* Work to do:
Identify the lines bearing the string "random" and gather them.

* Data extract:
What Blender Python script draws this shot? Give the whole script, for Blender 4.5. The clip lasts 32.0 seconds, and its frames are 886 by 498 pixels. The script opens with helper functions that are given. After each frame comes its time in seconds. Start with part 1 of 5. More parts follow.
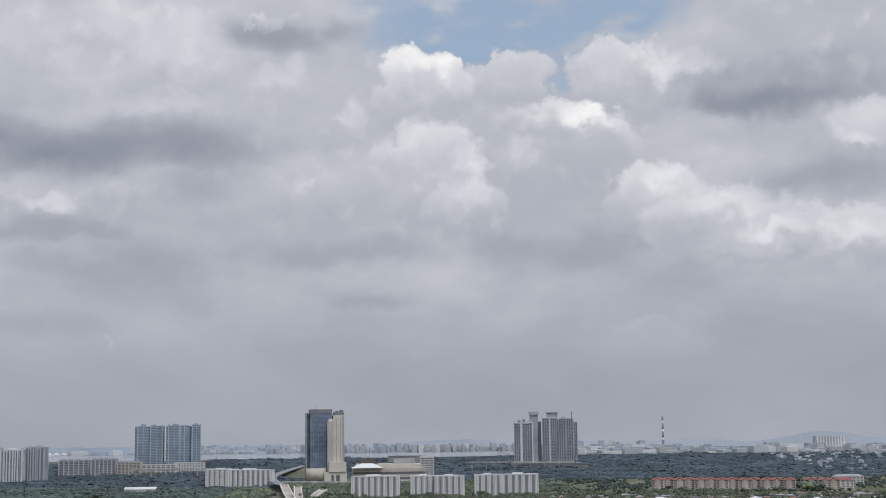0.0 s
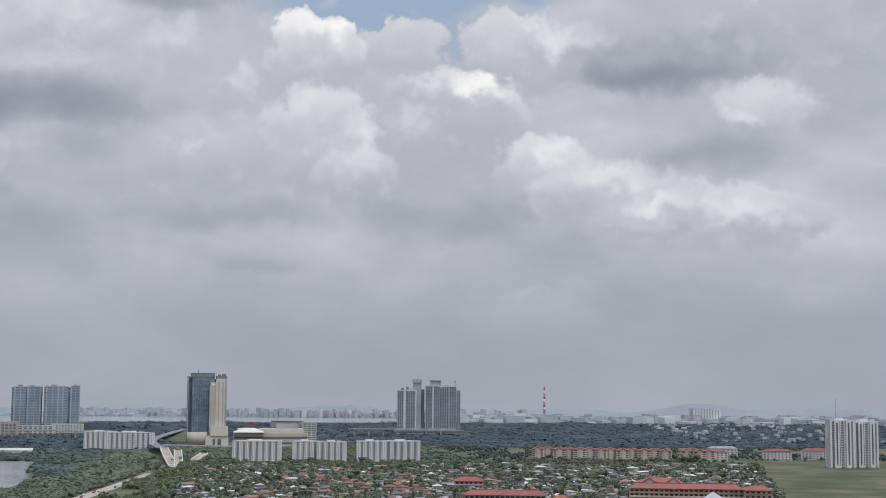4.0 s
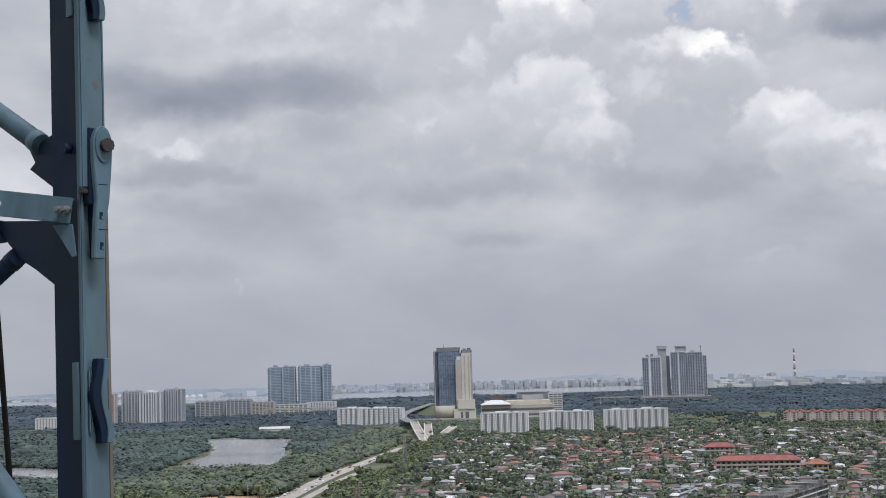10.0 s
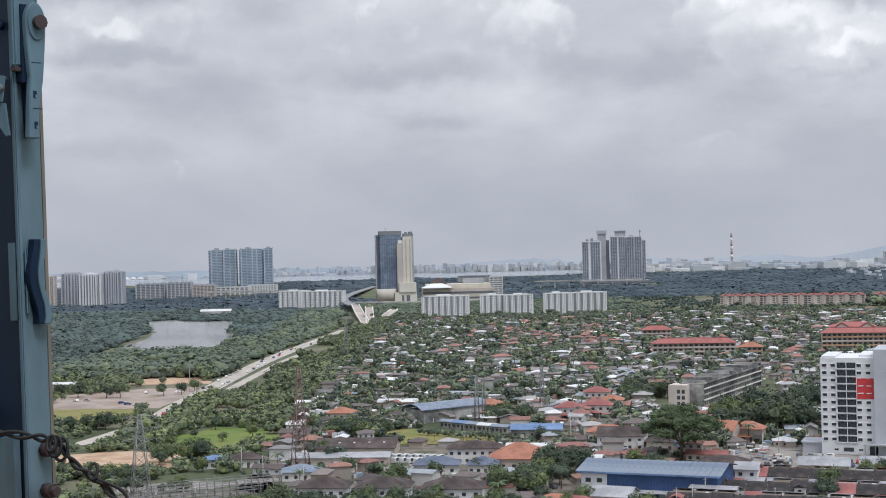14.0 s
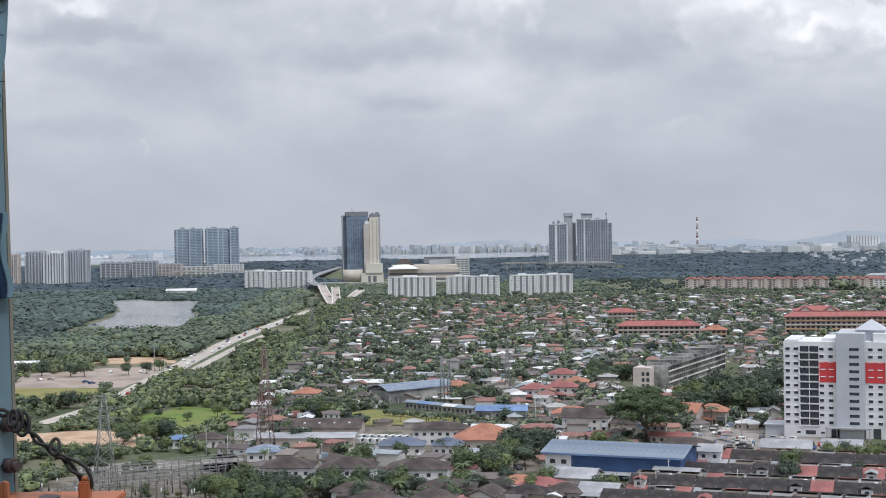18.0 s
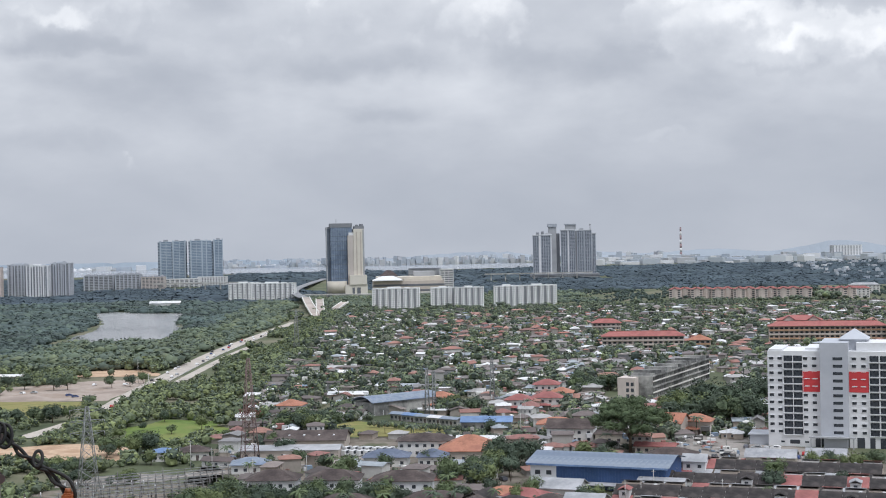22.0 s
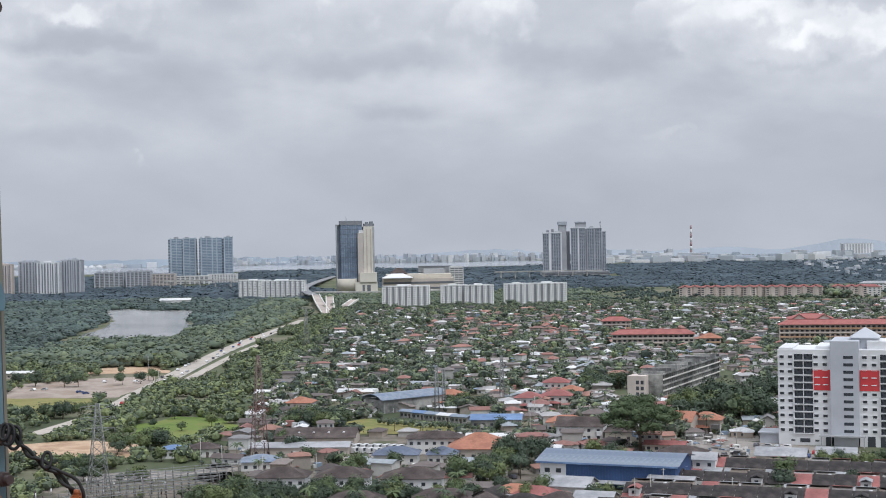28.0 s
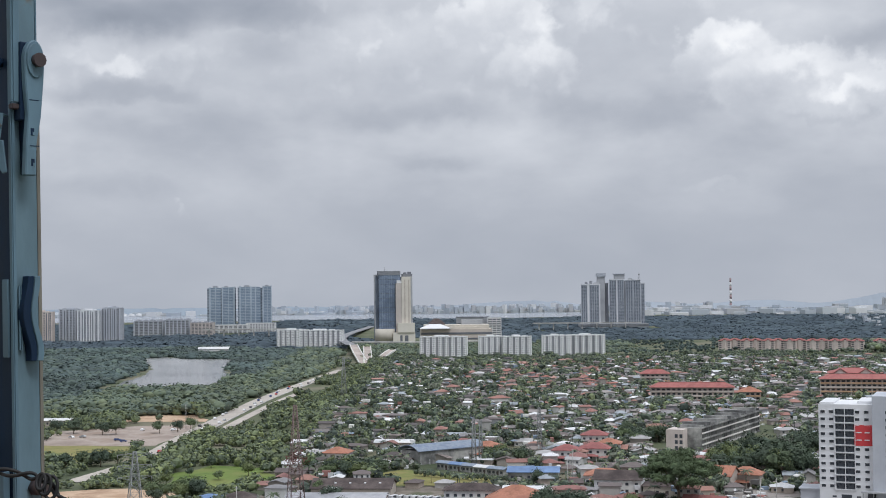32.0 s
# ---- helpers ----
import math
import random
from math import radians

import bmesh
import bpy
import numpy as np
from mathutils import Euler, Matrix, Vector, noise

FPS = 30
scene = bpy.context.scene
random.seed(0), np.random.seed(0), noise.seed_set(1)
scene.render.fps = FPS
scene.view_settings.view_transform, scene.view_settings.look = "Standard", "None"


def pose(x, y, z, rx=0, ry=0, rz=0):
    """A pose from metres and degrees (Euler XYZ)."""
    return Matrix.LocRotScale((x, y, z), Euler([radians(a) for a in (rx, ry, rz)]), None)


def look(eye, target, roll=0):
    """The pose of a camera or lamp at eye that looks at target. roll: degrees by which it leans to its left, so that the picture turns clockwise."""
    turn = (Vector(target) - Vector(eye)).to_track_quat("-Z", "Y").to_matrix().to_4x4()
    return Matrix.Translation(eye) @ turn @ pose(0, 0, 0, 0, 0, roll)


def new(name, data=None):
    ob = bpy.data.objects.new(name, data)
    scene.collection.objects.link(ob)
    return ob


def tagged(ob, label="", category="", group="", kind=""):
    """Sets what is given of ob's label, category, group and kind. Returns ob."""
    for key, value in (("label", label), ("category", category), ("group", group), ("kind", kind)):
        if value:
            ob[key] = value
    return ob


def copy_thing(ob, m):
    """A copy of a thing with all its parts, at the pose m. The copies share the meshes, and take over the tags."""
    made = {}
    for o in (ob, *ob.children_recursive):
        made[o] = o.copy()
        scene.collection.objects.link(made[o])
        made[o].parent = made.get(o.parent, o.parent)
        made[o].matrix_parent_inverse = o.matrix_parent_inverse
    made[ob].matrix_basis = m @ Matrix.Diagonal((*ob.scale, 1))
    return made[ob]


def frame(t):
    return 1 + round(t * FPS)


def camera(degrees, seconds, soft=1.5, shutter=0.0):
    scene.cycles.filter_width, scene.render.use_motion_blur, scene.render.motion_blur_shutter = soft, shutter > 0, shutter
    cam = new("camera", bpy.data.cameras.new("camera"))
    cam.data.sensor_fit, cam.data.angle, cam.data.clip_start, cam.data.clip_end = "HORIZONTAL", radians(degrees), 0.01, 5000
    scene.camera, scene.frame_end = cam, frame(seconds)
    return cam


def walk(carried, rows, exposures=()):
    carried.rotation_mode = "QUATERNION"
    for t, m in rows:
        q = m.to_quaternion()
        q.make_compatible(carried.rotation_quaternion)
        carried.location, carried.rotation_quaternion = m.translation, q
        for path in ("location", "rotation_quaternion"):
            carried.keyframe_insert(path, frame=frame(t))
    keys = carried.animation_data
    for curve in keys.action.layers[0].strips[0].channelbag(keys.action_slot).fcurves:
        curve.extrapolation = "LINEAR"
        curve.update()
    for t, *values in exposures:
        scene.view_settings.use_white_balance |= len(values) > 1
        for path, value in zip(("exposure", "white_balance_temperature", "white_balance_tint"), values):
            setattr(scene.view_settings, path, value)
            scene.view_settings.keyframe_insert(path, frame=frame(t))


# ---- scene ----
cam = camera(35.0, 32.0, 1.0)
PATH = [
    (0.0, pose(-0.023, 0, 86.021, 97.386, 0.632, -1.151)),
    (0.5, pose(-0.027, 0, 86.017, 97.633, 1.321, -0.173)),
    (1.0, pose(-0.026, 0, 86.018, 97.465, 1.038, 1.193)),
    (1.5, pose(-0.022, 0, 86.018, 97.569, 0.880, 0.379)),
    (2.0, pose(-0.024, 0, 86.014, 97.368, 0.792, -0.142)),
    (2.5, pose(-0.021, 0, 86.016, 97.197, -0.224, -2.048)),
    (3.0, pose(-0.017, 0, 86.012, 96.956, -1.126, -3.320)),
    (3.5, pose(-0.015, 0, 86.010, 96.352, -0.512, -6.345)),
    (5.5, pose(-0.001, 0, 86.013, 95.800, 0.171, -2.287)),
    (6.0, pose(-0.001, 0, 86.011, 95.858, 0.257, -1.406)),
    (6.5, pose(0.003, 0, 86.006, 95.498, 0.760, 0.877)),
    (7.0, pose(0.001, 0, 86.012, 95.606, 1.174, 4.320)),
    (7.5, pose(-0.002, 0, 86.008, 95.346, 1.565, 4.832)),
    (8.0, pose(-0.003, 0, 86.010, 95.239, 1.780, 4.978)),
    (8.5, pose(-0.004, 0, 86.010, 95.414, 1.760, 5.007)),
    (9.0, pose(-0.005, 0, 86.010, 95.174, 1.593, 4.908)),
    (9.5, pose(-0.004, 0, 86.007, 94.933, 1.741, 4.556)),
    (10.0, pose(-0.002, 0, 86.007, 94.943, 1.608, 4.025)),
    (10.5, pose(0.001, 0, 86.010, 95.086, 1.707, 3.610)),
    (11.0, pose(0.002, 0, 86.006, 95.212, 1.942, 3.544)),
    (11.5, pose(0.001, 0, 86.006, 95.174, 1.809, 2.945)),
    (12.0, pose(0.002, 0, 86.006, 94.913, 1.711, 2.407)),
    (12.5, pose(0.002, 0, 86.006, 94.207, 1.793, 2.309)),
    (13.0, pose(0.005, 0, 86.006, 92.548, 1.465, 2.192)),
    (13.5, pose(0.005, 0, 86.002, 91.699, 1.494, 2.025)),
    (14.0, pose(0.006, 0, 86.002, 90.146, 1.380, 1.636)),
    (14.5, pose(0.005, 0, 85.998, 89.509, 1.305, 1.263)),
    (15.0, pose(0.004, 0, 85.995, 89.334, 1.284, 1.013)),
    (15.5, pose(0.005, 0, 85.995, 89.396, 1.291, 0.702)),
    (17.5, pose(0.011, 0, 85.988, 89.343, 0.859, 0.539)),
    (18.0, pose(0.012, 0, 85.988, 89.353, 0.912, 0.282)),
    (18.5, pose(0.011, 0, 85.987, 89.335, 0.789, 0.326)),
    (19.0, pose(0.011, 0, 85.986, 89.324, 0.955, -0.006)),
    (19.5, pose(0.012, 0, 85.986, 89.337, 0.862, 0.152)),
    (20.0, pose(0.014, 0, 85.991, 89.382, 0.867, 0.076)),
    (20.5, pose(0.012, 0, 85.984, 89.677, 1.029, 0.123)),
    (21.0, pose(0.013, 0, 85.986, 89.843, 0.860, 0.046)),
    (21.5, pose(0.014, 0, 85.985, 89.852, 0.960, -0.112)),
    (22.0, pose(0.013, 0, 85.982, 89.801, 1.151, -0.368)),
    (22.5, pose(0.014, 0, 85.985, 89.673, 1.104, -0.331)),
    (23.0, pose(0.013, 0, 85.986, 89.768, 0.867, -0.295)),
    (23.5, pose(0.014, 0, 85.984, 89.659, 0.870, 0.107)),
    (24.0, pose(0.013, 0, 85.987, 89.808, 0.863, 0.835)),
    (24.5, pose(0.015, 0, 85.986, 89.876, 1.138, 2.226)),
    (26.5, pose(0.015, 0, 85.997, 90.077, 0.963, 2.770)),
    (27.0, pose(0.015, 0, 85.992, 89.794, 1.259, 1.308)),
    (27.5, pose(0.017, 0, 85.998, 89.857, 0.933, 0.600)),
    (28.0, pose(0.019, 0, 85.999, 89.713, 1.050, 0.040)),
    (28.5, pose(0.021, 0, 85.997, 89.234, 1.268, -0.064)),
    (29.0, pose(0.021, 0, 86.000, 90.239, 0.720, 0.613)),
    (29.5, pose(0.018, 0, 86.007, 91.420, 0.521, 1.560)),
    (30.0, pose(0.022, 0, 86.008, 91.576, 0.807, 1.380)),
    (30.5, pose(0.026, 0, 86.008, 91.438, 0.807, 1.426)),
    (31.0, pose(0.025, 0, 86.009, 91.767, 0.879, 1.381)),
    (31.5, pose(0.023, 0, 86.009, 91.879, 0.687, 1.561)),
    (32.0, pose(0.023, 0, 86.008, 91.803, 0.616, 1.591)),
]
EXPOSURES = [(0.0, -0.15, 6100, 12), (5.5, -0.1, 6100, 12), (9.0, 0.0, 6100, 12), (12.5, 0.0, 6100, 12), (14.0, 0.2, 6080, 11), (14.5, 0.34, 6050, 10), (17.5, 0.27, 6050, 10), (24.5, 0.27, 6050, 10), (29.0, 0.22, 6050, 10), (30.0, 0.12, 6050, 10), (32.0, 0.12, 6050, 10)]
walk(cam, PATH, EXPOSURES)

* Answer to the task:
import random
random.seed(0), np.random.seed(0), noise.seed_set(1)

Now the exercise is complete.